State employment figures released this week show Missouri's nonfarm payroll increased by almost 18,000 jobs in August, but that the state's civilian labor force -- which counts the number of people both employed and out of work but actively seeking a job -- declined by nearly 11,000. In August, Missouri's unemployment rate was 7.2 percent; the national jobless rate was 8.1 percent.
About a half-hour after the debate ended, the state Department of Economic Development reported that last month's job gains exceeded all but two states.
The gubernatorial debate was sponsored by the Missouri Press Association and held at the Holiday Inn Executive Center in Columbia. Libertarian candidate Jim Higgins also participated.
The leading candidates sharing the stage Friday come from different backgrounds.
Nixon, 56, repeated an anecdote from his childhood about answering phone calls from constituents for his mother, a school board member, and his father, the mayor of DeSoto. Before becoming governor, Nixon spent a record 16 years as Missouri attorney general and served in the state Senate.

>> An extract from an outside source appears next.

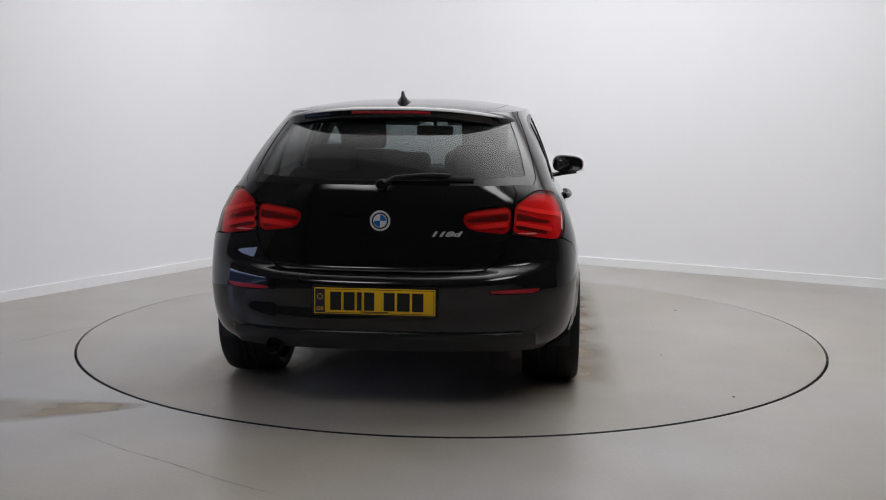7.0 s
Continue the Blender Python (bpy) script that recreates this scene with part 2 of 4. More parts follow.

Spence, 54, is a political newcomer and stated several times during the debate that he is not a politician. Spence stepped down last year as president and CEO of Alpha Packaging, which he bought in 1985. He also served as the chairman of Legacy Packaging and was on the board of St. Louis-based Reliance Bancshares when it decided in early 2011 that it couldn't repay $40 million from the federal government's Troubled Asset Relief Program.
Spence sought to highlight those biographical differences, calling Nixon a "career politician" who is beholden to plaintiff attorneys and labor unions and charged that the governor's office is for sale.
Nixon responded: "People know how independent I am."
Besides the economy, the gubernatorial candidates will have to combat issues such as funding for higher education after recent budget cuts in state aid for colleges and universities. The schools this year are slated to get about 12 percent less than in the 2009-2010 school year.
Nixon said Missouri has expanded access to merit-based Bright Flight scholarships and "A-Plus" scholarships for community colleges. He said state government also has made strategic investments in higher education, such as recently announced grants to help educate more nursing students.
Spence said he would fight to restore recent years' budget cuts, calling it a matter of setting priorities.
Neither candidate supports a November ballot measure to increase state cigarette taxes from the national low of 17 cents to 90 cents, and then use the funds for education and tobacco prevention programs. It is expected to generate between $283 million and $423 million annually -- half to go to public schools, 30 percent to higher education and 20 percent to tobacco prevention and cessation programs.
Nixon said a tax increase is not the proper way to fund higher education, but that voters should get to decide on the initiative. Spence said he does not support any tax increases right now.